**Aim of the exercise**: Skip every picture and transcribe the remaining material exactly.

**Source material**:

begin

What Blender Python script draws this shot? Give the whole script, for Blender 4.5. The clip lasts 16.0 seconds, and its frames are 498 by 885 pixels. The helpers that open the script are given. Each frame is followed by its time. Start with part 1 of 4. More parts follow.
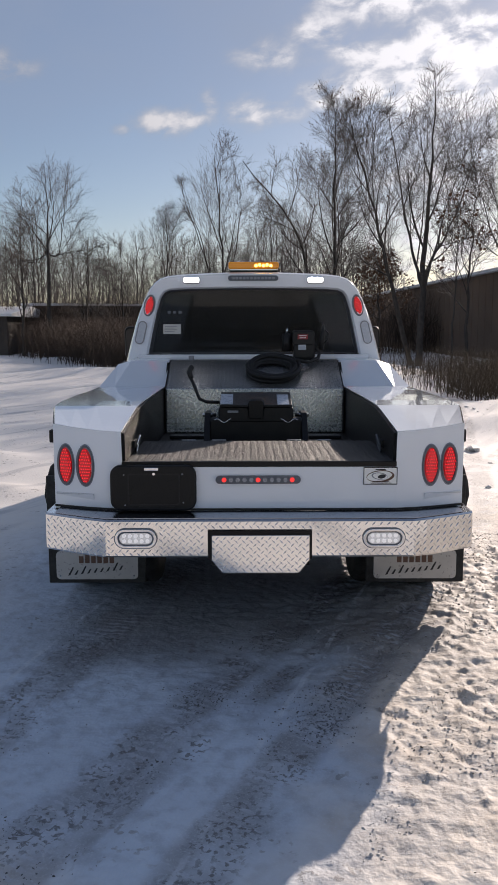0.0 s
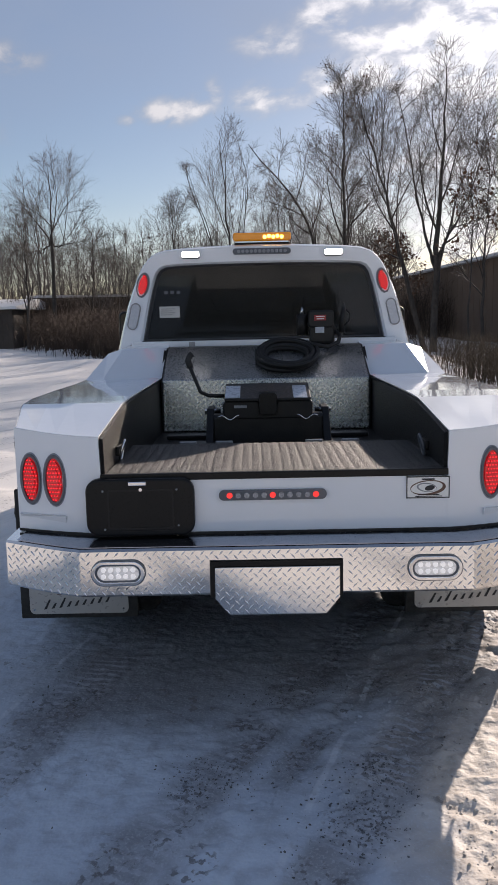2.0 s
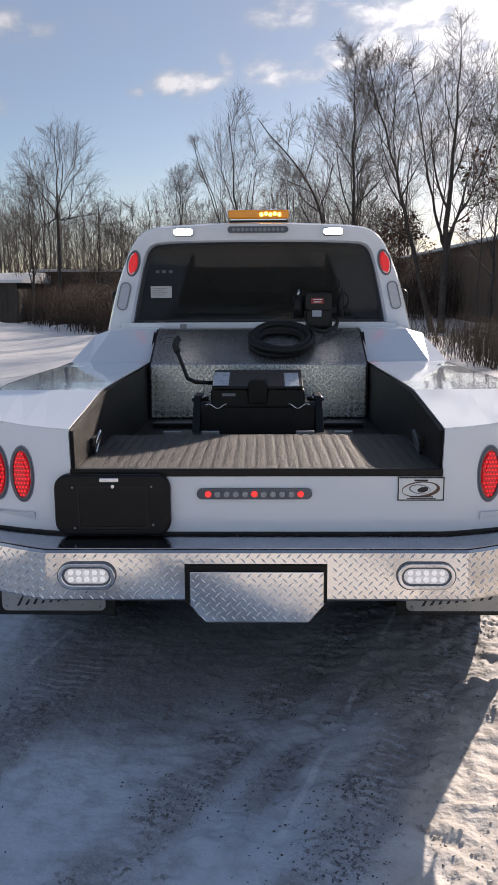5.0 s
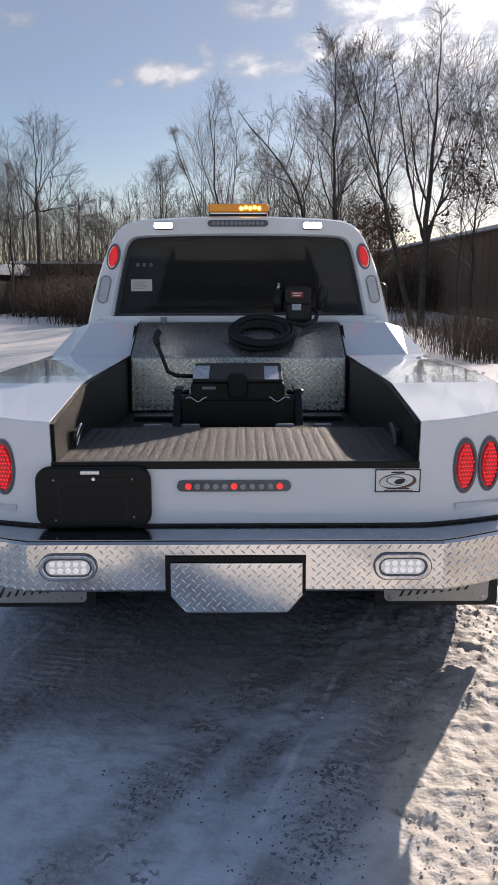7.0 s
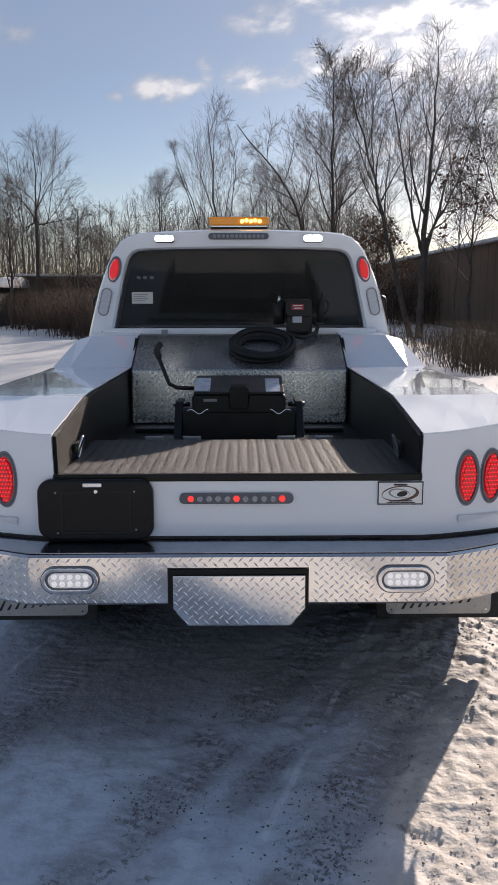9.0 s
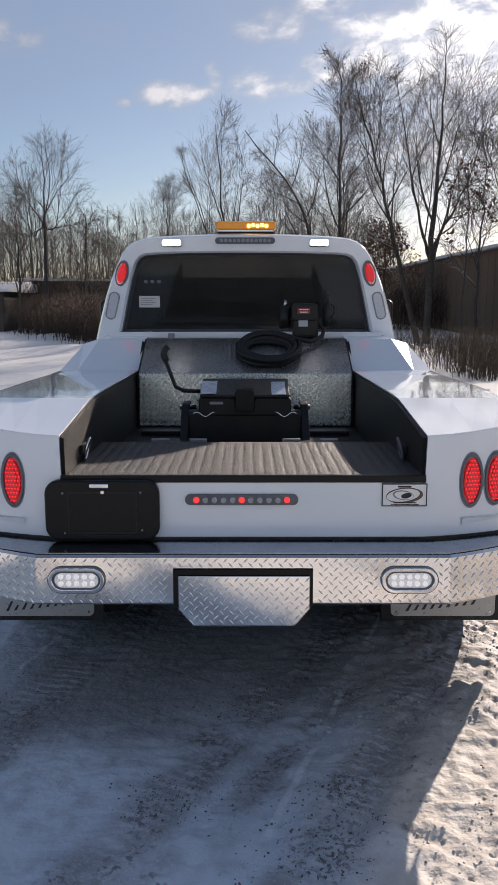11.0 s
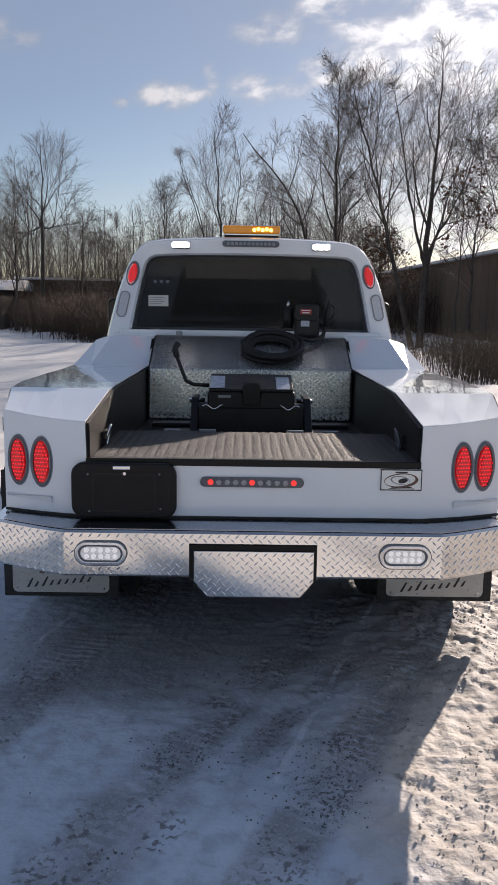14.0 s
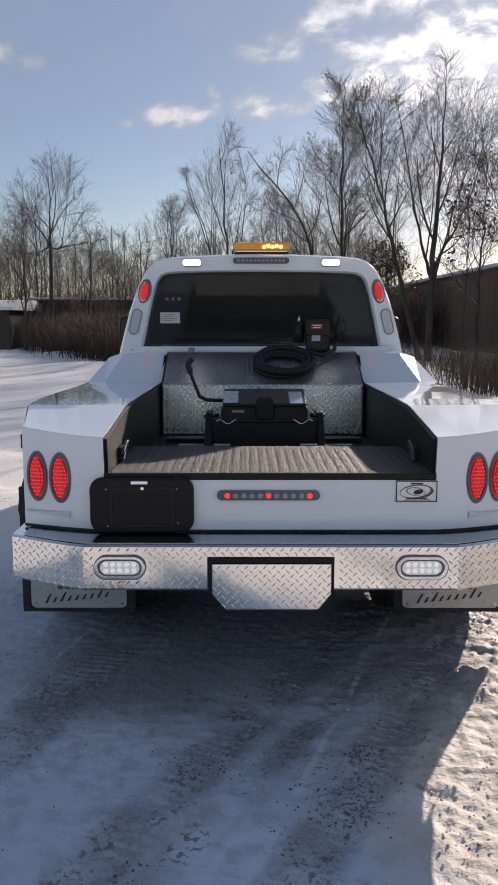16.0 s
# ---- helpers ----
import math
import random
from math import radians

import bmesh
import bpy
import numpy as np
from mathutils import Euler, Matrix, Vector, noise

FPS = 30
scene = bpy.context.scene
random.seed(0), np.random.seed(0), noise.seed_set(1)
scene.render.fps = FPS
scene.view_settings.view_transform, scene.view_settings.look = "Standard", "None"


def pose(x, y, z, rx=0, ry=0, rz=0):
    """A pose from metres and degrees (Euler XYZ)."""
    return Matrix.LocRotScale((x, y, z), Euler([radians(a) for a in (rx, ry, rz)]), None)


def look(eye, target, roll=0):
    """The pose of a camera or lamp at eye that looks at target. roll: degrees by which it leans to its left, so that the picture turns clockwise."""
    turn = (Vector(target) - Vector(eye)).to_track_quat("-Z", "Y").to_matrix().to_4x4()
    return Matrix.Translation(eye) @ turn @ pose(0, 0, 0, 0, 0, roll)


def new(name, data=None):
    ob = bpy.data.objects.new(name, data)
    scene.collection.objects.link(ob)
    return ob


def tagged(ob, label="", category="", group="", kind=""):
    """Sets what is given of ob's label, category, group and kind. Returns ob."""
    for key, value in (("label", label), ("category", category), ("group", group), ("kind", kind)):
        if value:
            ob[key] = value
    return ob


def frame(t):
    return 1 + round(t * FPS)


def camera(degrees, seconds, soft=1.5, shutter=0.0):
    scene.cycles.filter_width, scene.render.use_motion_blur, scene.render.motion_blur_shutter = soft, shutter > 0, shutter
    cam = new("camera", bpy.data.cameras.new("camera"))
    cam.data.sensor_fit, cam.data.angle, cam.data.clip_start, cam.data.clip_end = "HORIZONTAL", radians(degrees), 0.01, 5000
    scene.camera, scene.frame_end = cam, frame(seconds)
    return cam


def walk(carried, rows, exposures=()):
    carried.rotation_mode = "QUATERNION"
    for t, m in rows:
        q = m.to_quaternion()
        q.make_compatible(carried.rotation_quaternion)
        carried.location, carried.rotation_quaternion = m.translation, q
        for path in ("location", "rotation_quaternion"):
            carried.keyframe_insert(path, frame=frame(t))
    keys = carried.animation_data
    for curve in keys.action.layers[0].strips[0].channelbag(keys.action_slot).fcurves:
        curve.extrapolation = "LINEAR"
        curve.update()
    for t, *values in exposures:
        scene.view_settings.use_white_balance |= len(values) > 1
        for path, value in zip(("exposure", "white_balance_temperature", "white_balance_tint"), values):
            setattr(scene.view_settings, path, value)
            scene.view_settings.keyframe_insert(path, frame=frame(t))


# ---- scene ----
cam = camera(34.2, 16.0)
PATH = [
    (0, (-0.027, -3.8, 1.646), (-0.04, -1.82, 1.365), -0.1),
    (0.5, (-0.075, -3.671, 1.645), (-0.056, -1.689, 1.376), 0.1),
    (1, (-0.124, -3.511, 1.635), (-0.068, -1.529, 1.377), 0.3),
    (1.5, (-0.082, -3.227, 1.612), (-0.072, -1.243, 1.357), -0.4),
    (2, (-0.034, -2.948, 1.587), (-0.074, -0.972, 1.281), -1.2),
    (2.5, (0.045, -2.75, 1.607), (-0.004, -0.781, 1.265), -0.3),
    (3, (0.162, -2.671, 1.604), (-0.005, -0.712, 1.237), 0.7),
    (3.5, (0.18, -2.687, 1.617), (0.012, -0.727, 1.255), -0.2),
    (3.7, (0.152, -2.714, 1.619), (0.052, -0.748, 1.265), -0.5),
    (5.8, (0.048, -2.726, 1.617), (-0.003, -0.763, 1.238), -0.3),
    (6, (0.05, -2.729, 1.619), (-0.002, -0.766, 1.235), -0.4),
    (6.5, (0.06, -2.752, 1.625), (0.032, -0.789, 1.241), -0.3),
    (7, (0.06, -2.759, 1.624), (0.052, -0.795, 1.246), -0.1),
    (7.5, (0.043, -2.752, 1.627), (0.034, -0.786, 1.259), -0.2),
    (8, (0.047, -2.754, 1.626), (0.043, -0.786, 1.267), -0.1),
    (10.5, (0.042, -2.765, 1.622), (0.037, -0.796, 1.276), -0.1),
    (11, (0.051, -2.785, 1.618), (0.03, -0.814, 1.281), -0.0),
    (11.5, (0.096, -2.834, 1.62), (-0.007, -0.859, 1.32), 0.3),
    (12, (0.186, -2.922, 1.59), (0.003, -0.958, 1.257), 0.9),
    (12.5, (0.16, -3.012, 1.605), (0.026, -1.048, 1.254), 0.1),
    (13, (0.028, -3.058, 1.612), (0.012, -1.088, 1.27), -0.5),
    (13.5, (-0.018, -3.074, 1.601), (-0.001, -1.103, 1.263), 0.5),
    (14, (-0.02, -3.065, 1.605), (-0.022, -1.093, 1.273), 0.9),
    (14.5, (-0.033, -3.065, 1.6), (-0.044, -1.092, 1.275), 0.9),
    (15, (-0.041, -3.079, 1.595), (-0.056, -1.107, 1.266), 1.0),
    (15.5, (-0.039, -3.1, 1.603), (-0.057, -1.124, 1.299), 0.7),
    (16, (-0.049, -3.1, 1.6), (-0.073, -1.121, 1.307), -0.0),
]
walk(cam, [(t, look(eye, target, roll)) for t, eye, target, roll in PATH],
     exposures=[(0.0, -0.05, 6420, 18.0), (1.5, 0.00, 6420, 18.0), (2.5, 0.17, 6420, 18.0), (3.0, 0.12, 6420, 18.0), (3.5, 0.28, 6420, 18.0), (6.0, 0.14, 6420, 18.0), (8.0, 0.13, 6420, 18.0), (11.5, 0.14, 6420, 18.0), (13.0, 0.07, 6420, 18.0), (16.0, 0.05, 6420, 18.0)])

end

**Task output**:
What Blender Python script draws this shot? Give the whole script, for Blender 4.5. The clip lasts 16.0 seconds, and its frames are 498 by 885 pixels. The helpers that open the script are given. Each frame is followed by its time. Start with part 1 of 4. More parts follow.
0.0 s
2.0 s
5.0 s
7.0 s
9.0 s
11.0 s
14.0 s
16.0 s
# ---- helpers ----
import math
import random
from math import radians

import bmesh
import bpy
import numpy as np
from mathutils import Euler, Matrix, Vector, noise

FPS = 30
scene = bpy.context.scene
random.seed(0), np.random.seed(0), noise.seed_set(1)
scene.render.fps = FPS
scene.view_settings.view_transform, scene.view_settings.look = "Standard", "None"


def pose(x, y, z, rx=0, ry=0, rz=0):
    """A pose from metres and degrees (Euler XYZ)."""
    return Matrix.LocRotScale((x, y, z), Euler([radians(a) for a in (rx, ry, rz)]), None)


def look(eye, target, roll=0):
    """The pose of a camera or lamp at eye that looks at target. roll: degrees by which it leans to its left, so that the picture turns clockwise."""
    turn = (Vector(target) - Vector(eye)).to_track_quat("-Z", "Y").to_matrix().to_4x4()
    return Matrix.Translation(eye) @ turn @ pose(0, 0, 0, 0, 0, roll)


def new(name, data=None):
    ob = bpy.data.objects.new(name, data)
    scene.collection.objects.link(ob)
    return ob


def tagged(ob, label="", category="", group="", kind=""):
    """Sets what is given of ob's label, category, group and kind. Returns ob."""
    for key, value in (("label", label), ("category", category), ("group", group), ("kind", kind)):
        if value:
            ob[key] = value
    return ob


def frame(t):
    return 1 + round(t * FPS)


def camera(degrees, seconds, soft=1.5, shutter=0.0):
    scene.cycles.filter_width, scene.render.use_motion_blur, scene.render.motion_blur_shutter = soft, shutter > 0, shutter
    cam = new("camera", bpy.data.cameras.new("camera"))
    cam.data.sensor_fit, cam.data.angle, cam.data.clip_start, cam.data.clip_end = "HORIZONTAL", radians(degrees), 0.01, 5000
    scene.camera, scene.frame_end = cam, frame(seconds)
    return cam


def walk(carried, rows, exposures=()):
    carried.rotation_mode = "QUATERNION"
    for t, m in rows:
        q = m.to_quaternion()
        q.make_compatible(carried.rotation_quaternion)
        carried.location, carried.rotation_quaternion = m.translation, q
        for path in ("location", "rotation_quaternion"):
            carried.keyframe_insert(path, frame=frame(t))
    keys = carried.animation_data
    for curve in keys.action.layers[0].strips[0].channelbag(keys.action_slot).fcurves:
        curve.extrapolation = "LINEAR"
        curve.update()
    for t, *values in exposures:
        scene.view_settings.use_white_balance |= len(values) > 1
        for path, value in zip(("exposure", "white_balance_temperature", "white_balance_tint"), values):
            setattr(scene.view_settings, path, value)
            scene.view_settings.keyframe_insert(path, frame=frame(t))


# ---- scene ----
cam = camera(34.2, 16.0)
PATH = [
    (0, (-0.027, -3.8, 1.646), (-0.04, -1.82, 1.365), -0.1),
    (0.5, (-0.075, -3.671, 1.645), (-0.056, -1.689, 1.376), 0.1),
    (1, (-0.124, -3.511, 1.635), (-0.068, -1.529, 1.377), 0.3),
    (1.5, (-0.082, -3.227, 1.612), (-0.072, -1.243, 1.357), -0.4),
    (2, (-0.034, -2.948, 1.587), (-0.074, -0.972, 1.281), -1.2),
    (2.5, (0.045, -2.75, 1.607), (-0.004, -0.781, 1.265), -0.3),
    (3, (0.162, -2.671, 1.604), (-0.005, -0.712, 1.237), 0.7),
    (3.5, (0.18, -2.687, 1.617), (0.012, -0.727, 1.255), -0.2),
    (3.7, (0.152, -2.714, 1.619), (0.052, -0.748, 1.265), -0.5),
    (5.8, (0.048, -2.726, 1.617), (-0.003, -0.763, 1.238), -0.3),
    (6, (0.05, -2.729, 1.619), (-0.002, -0.766, 1.235), -0.4),
    (6.5, (0.06, -2.752, 1.625), (0.032, -0.789, 1.241), -0.3),
    (7, (0.06, -2.759, 1.624), (0.052, -0.795, 1.246), -0.1),
    (7.5, (0.043, -2.752, 1.627), (0.034, -0.786, 1.259), -0.2),
    (8, (0.047, -2.754, 1.626), (0.043, -0.786, 1.267), -0.1),
    (10.5, (0.042, -2.765, 1.622), (0.037, -0.796, 1.276), -0.1),
    (11, (0.051, -2.785, 1.618), (0.03, -0.814, 1.281), -0.0),
    (11.5, (0.096, -2.834, 1.62), (-0.007, -0.859, 1.32), 0.3),
    (12, (0.186, -2.922, 1.59), (0.003, -0.958, 1.257), 0.9),
    (12.5, (0.16, -3.012, 1.605), (0.026, -1.048, 1.254), 0.1),
    (13, (0.028, -3.058, 1.612), (0.012, -1.088, 1.27), -0.5),
    (13.5, (-0.018, -3.074, 1.601), (-0.001, -1.103, 1.263), 0.5),
    (14, (-0.02, -3.065, 1.605), (-0.022, -1.093, 1.273), 0.9),
    (14.5, (-0.033, -3.065, 1.6), (-0.044, -1.092, 1.275), 0.9),
    (15, (-0.041, -3.079, 1.595), (-0.056, -1.107, 1.266), 1.0),
    (15.5, (-0.039, -3.1, 1.603), (-0.057, -1.124, 1.299), 0.7),
    (16, (-0.049, -3.1, 1.6), (-0.073, -1.121, 1.307), -0.0),
]
walk(cam, [(t, look(eye, target, roll)) for t, eye, target, roll in PATH],
     exposures=[(0.0, -0.05, 6420, 18.0), (1.5, 0.00, 6420, 18.0), (2.5, 0.17, 6420, 18.0), (3.0, 0.12, 6420, 18.0), (3.5, 0.28, 6420, 18.0), (6.0, 0.14, 6420, 18.0), (8.0, 0.13, 6420, 18.0), (11.5, 0.14, 6420, 18.0), (13.0, 0.07, 6420, 18.0), (16.0, 0.05, 6420, 18.0)])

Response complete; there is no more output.